I did have a gift, but not in the way that I thought as a young girl. I had a gift to completely and wholly disassociate myself with any kind of trauma I’d experienced. I carried this gift throughout my life and even continued to write about these experiences having absolutely no emotional reaction to the yellow brick road of horrific truths I laid out in words leading directly to my past. I had been so oblivious to the gift that I carried, that when others reacted strongly to reading some of my experiences and gave me that familiar look I’d experienced so many times as a young writer, the same look you may see from a first time mother watching her toddler just barley miss the sharp edge of a table before crashing down face first onto the hardwood floor. A somewhat perplexing mixture of relief for the near miss and complete terror for the resulting fall. When that familiar look met my eyes, it really had become to have no real affect on me. I’d always assumed that I was simply unaffected due to my resilience and natural ability to cope with trauma. Until, I had decided to unearth some of my younger years writing and update the hand written scribbles to savable computer files as a sort of time capsule recording my years of progression.
I’d been keeping what I became to call “The Boy Journal”, updated sporadically from the time I was eleven until the time I was married. It was, at least I thought, a detailed account of the dating woes of a pre-teen all the way to adulthood. I figured it would be a rather entertaining read for young women and maybe even a comical opportunity to repeat those all to over used words “learn from my mistakes, I beg of you!”. I grabbed my hot cup of tea and the worn familiar pages of “The Boy Journal” to, for as odd as it may seem to others, read the pages within for the first time from start to finish. In the course of my journey of putting pen to paper to heal from the many broken hearts I’d thought I’d suffered over the years, I’d never actually read the accounts in their entirety. I would, perhaps, revisit certain chapters as a reminder that last time I thought I may actually be the first woman alive to die at the hands of a broken heart, I did in fact breath on to see another day. Beyond these brief and calculated occasions, pen to paper seemed the only true relationship necessary with “The Boy Journal”. Ironically, it had been the longest relationship I’d maintained to date.
So, when a unexpected wave of emotions hit me like a foul stench upon starting my journey by way of reading into the past, I did what any sound person would do. I got as far away from that book as humanly possible. I buried that book in a basket, under a pile of clothes, under a table. The corner still peers out of one side showing my haste in running away, similar to how you would hide such things from your mother upon her bursting through your door and intruding into your private world of writing. The corner has taunted me for the last 10 weeks.

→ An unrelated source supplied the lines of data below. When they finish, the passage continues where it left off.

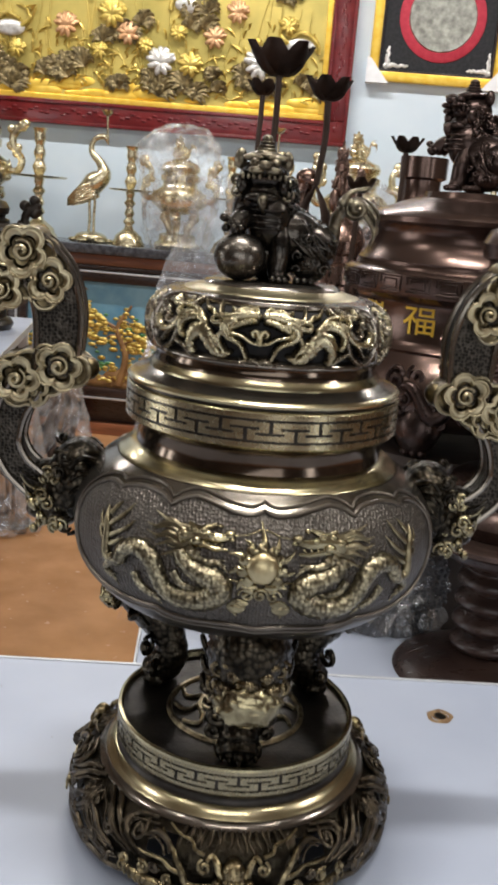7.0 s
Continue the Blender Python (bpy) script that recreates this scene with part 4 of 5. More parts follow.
    for s in (-1, 1):
        for i in range(4):
            pts = spline([(0.156, 0.010 * s, 1.000 - 0.007 * i), (0.165, 0.016 * s, 1.004 - 0.006 * i), (0.172 - 0.002 * i, 0.019 * s, 1.012 - 0.006 * i)], 10)
            tube(br if i else dk, [m @ Vector(p) for p in pts], [0.0022 - 0.0018 * k / 9 for k in range(10)], 6)
        for i in range(6):
            pts = spline([(0.118, 0.020 * s, 1.020 - 0.011 * i), (0.126, 0.028 * s, 1.024 - 0.011 * i), (0.134, 0.027 * s, 1.016 - 0.010 * i)], 10)
            tube(dk, [m @ Vector(p) for p in pts], [0.0032 - 0.002 * k / 9 for k in range(10)], 6)
    head = tagged(part("dragon_head", dk, SCALED_DARK, burner, "dark dragon head joining handle and bowl"), kind="stuff")
    tagged(part("dragon_jaw", br, RELIEF, head, "brass curls of the jaw"), kind="stuff")


handle(1)
handle(-1)


# ---- the white tables ----
EDGE = material("pale_grey_metal_edge", (0.55, 0.56, 0.57), (0.65, 0.66, 0.67), rough=0.35, metal=0.6, scale=30)
RUST = material("brown_hole_rim", (0.16, 0.09, 0.04), (0.30, 0.20, 0.10), rough=0.6, scale=160, bump=0.5)


def white_table(name, x0, x1, y0, y1, top, turn, label, lips=True):
    tb = thing(name, (0, 0, 0), label, "table", turn, "white display tables")
    part("tabletop", boxes(((x0 + x1) / 2, (y0 + y1) / 2, top - 0.0115, x1 - x0 - 0.004, y1 - y0 - 0.004, 0.023), bevel=0.0015), WHITE_TOP, tb, smooth=False)
    w, h = 0.004, 0.026
    for bx in (((x0 + x1) / 2, y1, top - h / 2 + 0.001, x1 - x0 + w, w, h), ((x0 + x1) / 2, y0, top - h / 2 + 0.001, x1 - x0 + w, w, h), (x0, (y0 + y1) / 2, top - h / 2 + 0.001, w, y1 - y0 - w, h), (x1, (y0 + y1) / 2, top - h / 2 + 0.001, w, y1 - y0 - w, h)):
        part("edge_strip", boxes(bx, bevel=0.001), EDGE, tb, smooth=False)
    for lx in (x0 + 0.04, x1 - 0.04):
        for ly in (y0 + 0.04, y1 - 0.04):
            part("leg", boxes((lx, ly, (top - 0.023) / 2, 0.035, 0.035, top - 0.023), bevel=0.003), EDGE, tb, smooth=False)
    return tb


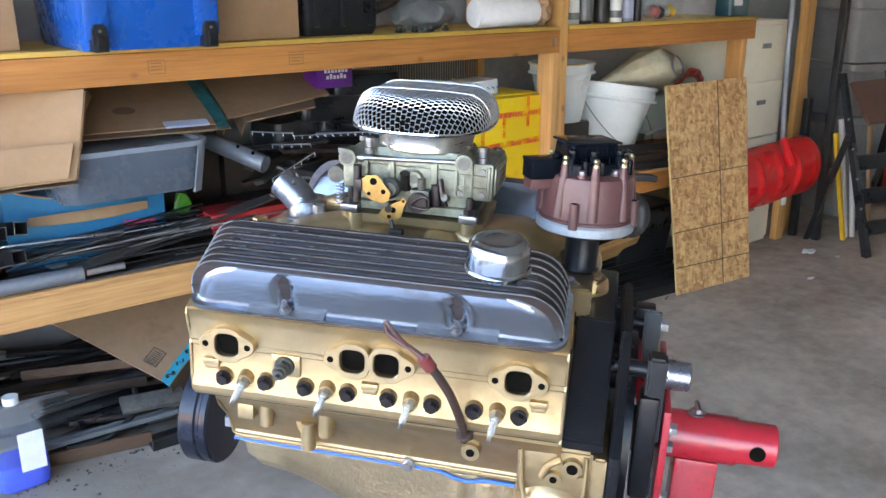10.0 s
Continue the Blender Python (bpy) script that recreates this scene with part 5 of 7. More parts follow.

It stares out at me as a constant reminder of the grim reality that has bubbled up inside of me. You see, “The Boy Journal” started out innocently enough, the worries of a young woman about to enter high school, the recounts of the crushes from elementary and middle school’s past. The constant reminders of mistakes made and the natural lessons as a results of the realizations of those. What I was not expecting, was the first hand unfiltered and tremendously emotional accounts of my home life. I had let my guard down in these pages in a way that made me realize I’d never intended to read these words, but merely write them and be rid of them.
The most disturbing part was reading the accounts of a child knowing what I know now as an adult. Think of it this way, think of something seemingly innocent from your past, Let’s say your friend always got free ice cream from the local ice cream truck guy, nice guy. As a child this was innocent enough, but as an adult reading “Jill said the ice cream truck drivers is so nice, he gives her free ice cream all the time! He even takes her for rides around the park and lets her sit in his lap while steering and changing the music, I wish he gave me free ice cream too…”. Tell me that half way through that sentence you didn’t cringe and think “this is not going to turn out well”. Just for the record, my cul-de-sac never had an ice cream truck driver, but you get the imagery the best in this scenario I felt. In the writing, it’s clear that situations are not what they seem through the eyes of the child, me, but seeing it now through the eye of an adult, me, it’s one of those moments when you’re screaming at the dumb girl in the horror movie to “turn around!” and you’re looking at your date like “doesn’t she feel the presence of that guy with the huge knife towering over just behind her?” You’re totally helpless to do anything for the girl in the movie or the child in these pages. So, the anxiety and fear builds up until you simply cover your eyes and plug your ears while the scary parts pass. So, that is what I did. I covered my eyes from the words of my childhood and I developed an inexplicable fear of writing itself.
It wasn’t until I explored the possible reasons for my newfound fear of writing with a career coach that I had the “Ah-ha” moment. The moment in which I realized that there was a difference between coping and healing. Now, to some this may seem rather elementary, but to someone who only ever knew coping, the realization was rather profound. I’d come to a point in my life when the waters were calm, there were no more dramatic surges of trama to maintain my coping habit. So, like any other junkie there were times when I naturally created dramatic situations unknowingly that would result in the need to cope for weeks at a time. Being in the constant state of coping was natural and safe. The process of healing was unknown and terrifying. When I finally stopped beating myself up over the resistance to healing, the writing came. This writing came. So, I’m thankful for this next chapter and I look forward to healing. I look forward to helping others to heal. I simply continue to look forward until I am strong enough to look back again.